PROBLEM DETAILS ->
All lines from the beginning of the listing through the line with "import random" are to be copied word for word; the pictures are not.

SOURCE EXCERPT ->

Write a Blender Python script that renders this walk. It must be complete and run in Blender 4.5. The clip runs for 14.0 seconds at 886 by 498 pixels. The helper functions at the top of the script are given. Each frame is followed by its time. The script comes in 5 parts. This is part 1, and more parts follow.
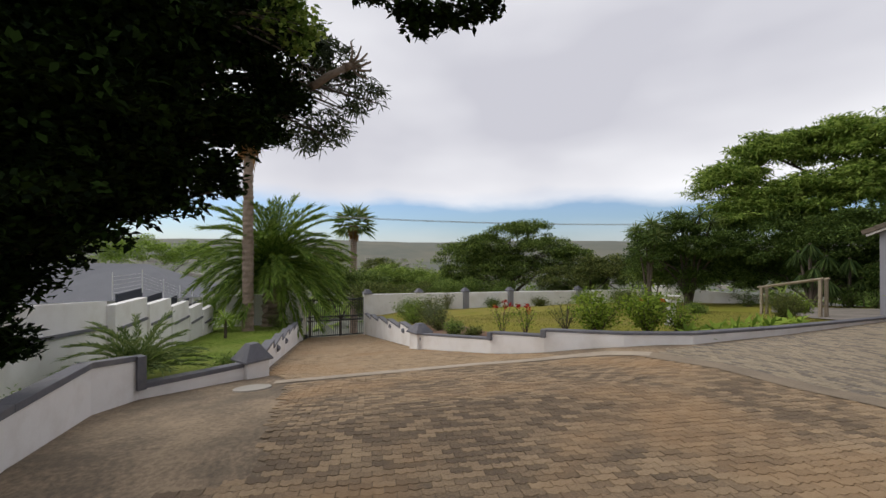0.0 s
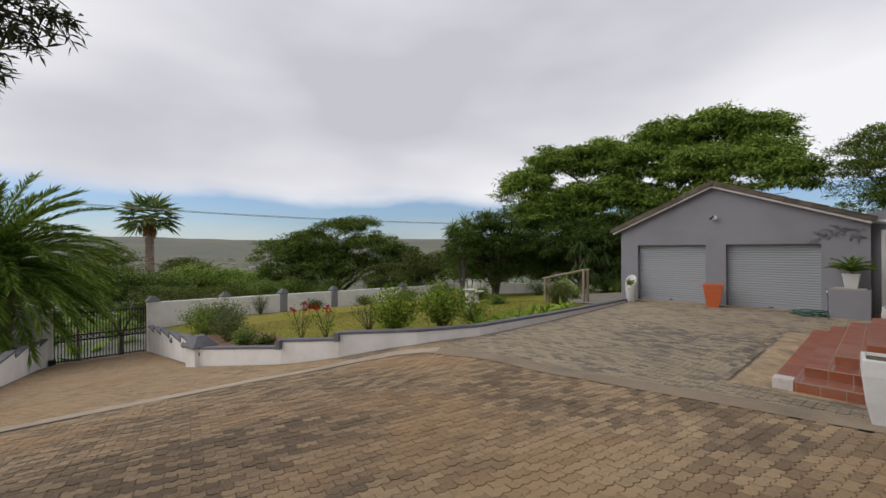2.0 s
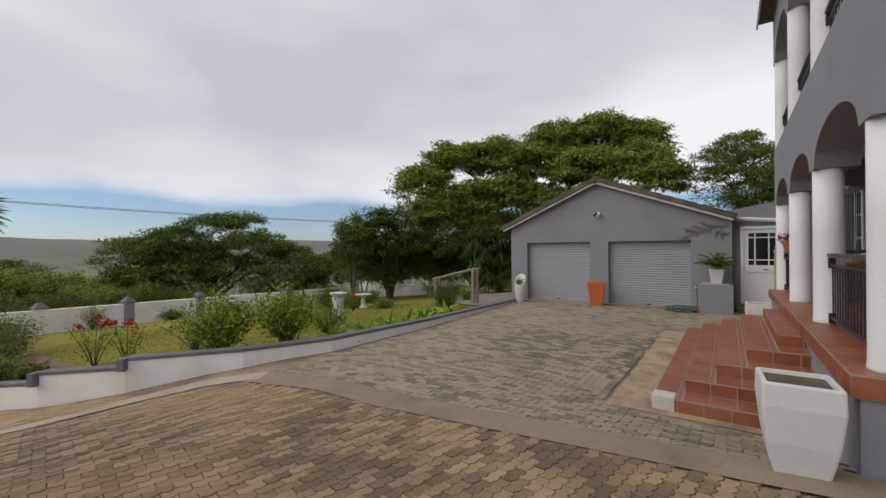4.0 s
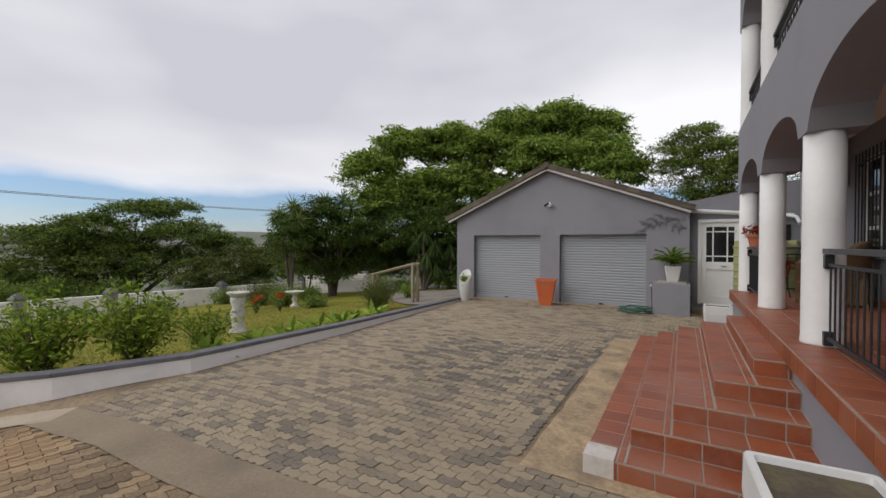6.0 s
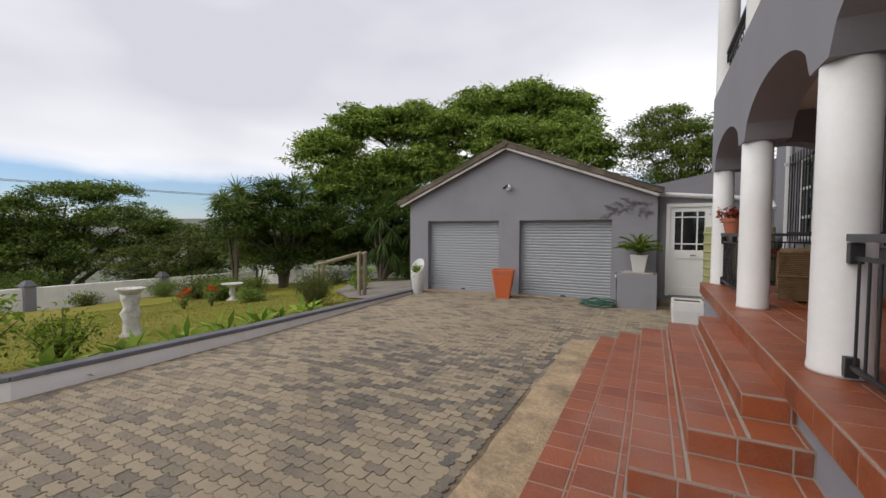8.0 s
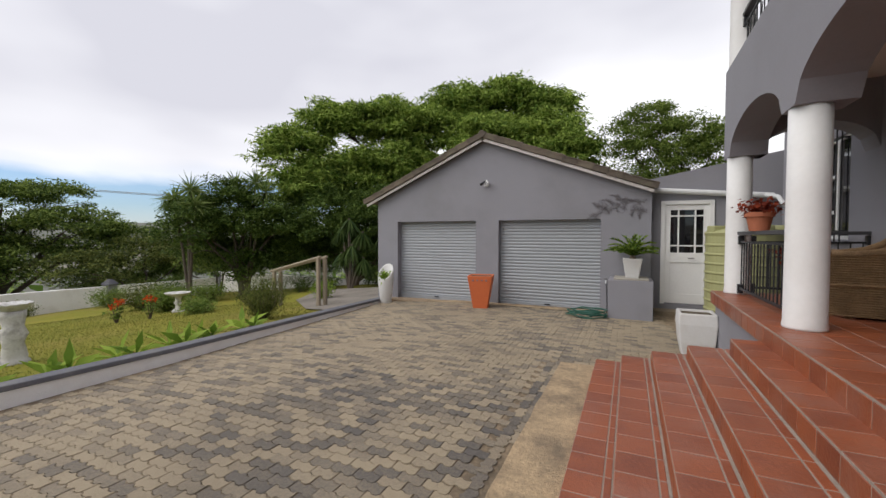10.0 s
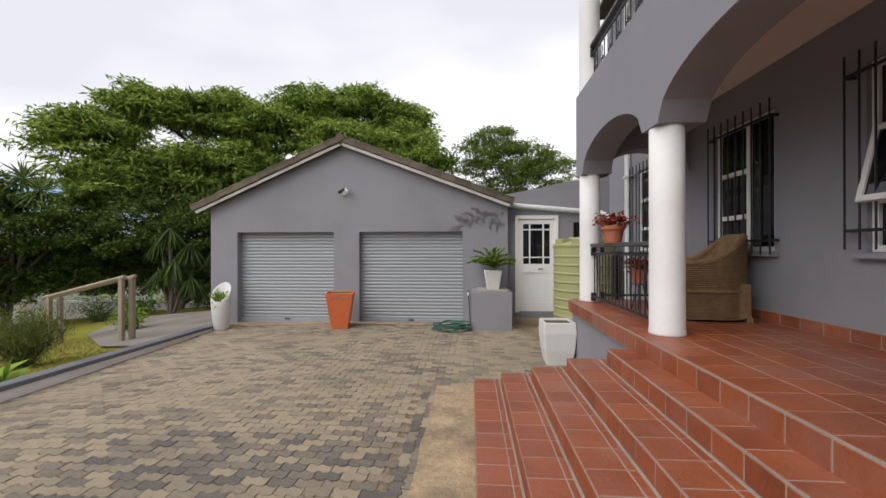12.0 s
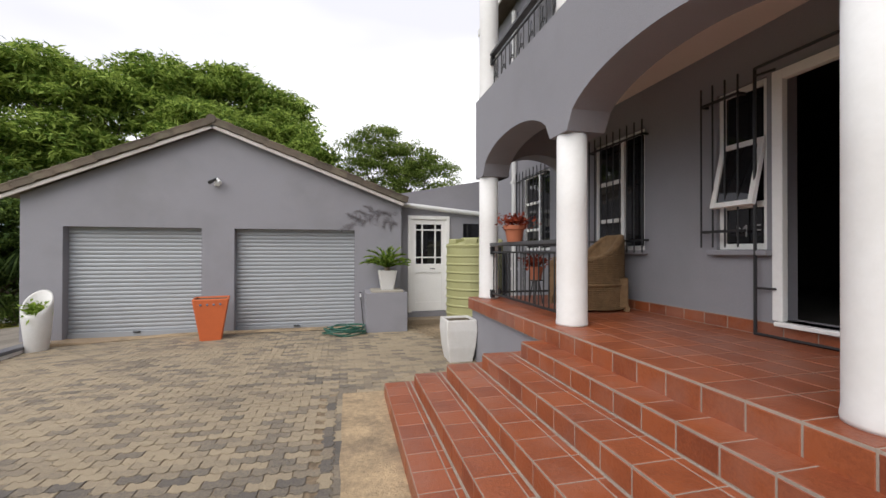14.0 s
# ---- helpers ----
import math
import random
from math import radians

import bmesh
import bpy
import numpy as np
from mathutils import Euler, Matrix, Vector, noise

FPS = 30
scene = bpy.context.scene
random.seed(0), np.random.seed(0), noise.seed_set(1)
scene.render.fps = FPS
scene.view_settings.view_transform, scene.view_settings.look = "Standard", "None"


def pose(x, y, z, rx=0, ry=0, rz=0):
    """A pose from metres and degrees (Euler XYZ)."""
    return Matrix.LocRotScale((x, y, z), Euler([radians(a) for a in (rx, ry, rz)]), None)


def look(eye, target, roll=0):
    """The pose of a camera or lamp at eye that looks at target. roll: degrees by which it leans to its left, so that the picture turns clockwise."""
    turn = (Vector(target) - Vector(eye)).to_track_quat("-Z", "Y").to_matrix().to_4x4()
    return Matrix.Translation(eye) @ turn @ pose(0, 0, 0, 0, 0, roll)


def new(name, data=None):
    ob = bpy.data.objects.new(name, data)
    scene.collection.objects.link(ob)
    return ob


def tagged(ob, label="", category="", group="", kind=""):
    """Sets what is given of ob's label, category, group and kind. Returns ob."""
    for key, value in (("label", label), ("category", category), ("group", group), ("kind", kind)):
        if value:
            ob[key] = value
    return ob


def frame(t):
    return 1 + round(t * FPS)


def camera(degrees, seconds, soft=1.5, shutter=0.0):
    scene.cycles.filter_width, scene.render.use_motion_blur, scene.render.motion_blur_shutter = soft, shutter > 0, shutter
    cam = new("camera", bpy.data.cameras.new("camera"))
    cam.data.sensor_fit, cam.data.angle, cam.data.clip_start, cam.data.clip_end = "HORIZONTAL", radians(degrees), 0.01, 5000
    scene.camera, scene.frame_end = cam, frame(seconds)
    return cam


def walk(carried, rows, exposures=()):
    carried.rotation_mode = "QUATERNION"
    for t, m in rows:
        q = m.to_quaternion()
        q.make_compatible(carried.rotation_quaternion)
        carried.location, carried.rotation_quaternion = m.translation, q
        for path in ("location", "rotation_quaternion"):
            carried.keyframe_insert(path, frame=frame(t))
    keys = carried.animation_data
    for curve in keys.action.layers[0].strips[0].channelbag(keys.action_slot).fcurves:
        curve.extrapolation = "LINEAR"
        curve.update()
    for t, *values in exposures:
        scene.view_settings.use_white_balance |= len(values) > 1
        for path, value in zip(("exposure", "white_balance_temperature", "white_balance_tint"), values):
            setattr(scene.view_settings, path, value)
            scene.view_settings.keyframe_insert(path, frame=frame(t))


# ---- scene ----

SOLUTION FOR THIS EXERCISE ->
Write a Blender Python script that renders this walk. It must be complete and run in Blender 4.5. The clip runs for 14.0 seconds at 886 by 498 pixels. The helper functions at the top of the script are given. Each frame is followed by its time. The script comes in 5 parts. This is part 1, and more parts follow.
0.0 s
2.0 s
4.0 s
6.0 s
8.0 s
10.0 s
12.0 s
14.0 s
# ---- helpers ----
import math
import random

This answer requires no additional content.